2. in prize-fighting, unscientific if enthusiastic punching.

[UK]Annals of Sporting 1 Mar. 200/1: Slobbering was the order of the day, science was sent to the dogs, and they both rattled away.
[UK]Annals of Sporting 1 May 361/2: Nothing of consequence was done but slobbering in the next ten rounds.

3. to talk sentimental, mawkish nonsense.

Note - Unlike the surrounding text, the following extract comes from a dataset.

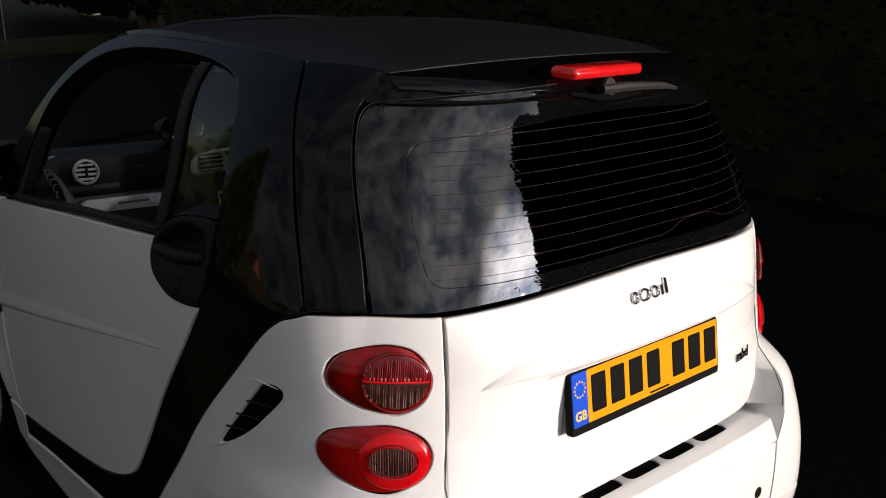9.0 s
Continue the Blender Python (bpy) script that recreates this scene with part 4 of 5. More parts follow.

[UK]Westmorland Gaz. 14 May 2/3: ‘John Podishpot,’ who annoys us with his ridiculous nonsense from Askham, is an A.S.S. [...] Let him slobber on.
Luton Times (Beds.) 24 July 4/6: They are gone now, thank goodness, perchance to slobber and gush with the Ward Beechers.
[US](con. c.1840) ‘Mark Twain’ Huckleberry Finn 212: By and by the king he gets up and comes forward a little, and works himself up and slobbers out a speech, all full of tears and flapdoodle.
[Aus]Bulletin (Sydney) 5 Nov. 29/2: They want a thing who’ll cadge them jobs, / From Beersheba to Dan; / They want a fraud who’ll creep for votes / And kiss the voter’s toe, / Who’ll meekly slobber every friend, / And fawn on every foe.
[UK]‘Bartimeus’ ‘That which Remained’ in Naval Occasions 95: She evinced no outward desire to ‘slobber’.
[Aus]K.S. Prichard Working Bullocks 115: There would be no slobbering ... none of this blather about love.
[US]K. Nicholson Barker II i: A nipple like you goes out an’ sleeps with the first sexy little dame he meets up with an’ then slobbers about love!
[US]J. Lait Put on the Spot 75: Kinky was potted, but he sat up with a jerk an’ he slobbers at me an’ wants to know what the hell.
[UK]Western Dly Press 18 June 7/4: The host of harpies who are always eager to pounce upon the occupants of perambulors and slobber over them.
[US]B. Schulberg Harder They Fall (1971) 289: Even the people who had been [...] putting the knock on him, were slobbering about what a pal they had lost.
[US]J.D. Salinger Catcher in the Rye (1958) 133: Finally, when they were all done slobbering around, old Sally introduced us.
[US](con. 1930s) R. Wright Lawd Today 62: If you talk to a crackbrain two minutes he’ll start slobbering about Roosia!
[UK]P. Theroux Picture Palace 49: Even if they had slobbered over every blessed picture in the place they would not have understood.
[US]Star Trib. (Minneapolis, MN) 4 May 23/1: ‘I really (slobber, slobber, slobber) like you man,’ he lied.
[UK]Guardian Weekend 20 Nov. 39: A malevolent tom-kitten who persuades his smothering mother to stop slobbering all over him.

4. (US) to cry.

[UK]Marvel 22 Oct. 5: I tink it’s better dan slobbering like a whipped child.
[US]‘A-No. 1’ From Coast to Coast with Jack London 35: Society will slobber over and tenderly care for every hobo who receives a deserved bump.
[US]‘Dean Stiff’ Milk and Honey Route 214: Slob sister – a moocher who weeps to his clients.
[UK]J. Franklyn This Gutter Life 97: ‘Don’t you slobber either,’ he warned.
[US]C. Willingham End as a Man (1952) 35: That meant eight more licks [...] so the freshman began to slobber like hell, just begging up a storm, saying it’d kill him.
[US]H. Miller Sexus (1969) 470: When it came to home and mother they slobbered like wailing mice.
[US]C. Cooper Jr Scene (1996) 209: He was crying. ‘Shut up your slobbering, Tubbs.’.
[US]W.D. Myers ‘the life you need to have’ in What They Found 55: ‘I’ll just [...] end up slobbering all over the place. You ever see how bad I look when I cry?’.

5. to masturbate.

[US]A. Brooke Last Toke 127: Jive ole Mr. Simon don’t know what he missin’ slobberin’ ’stead o’ pokin’.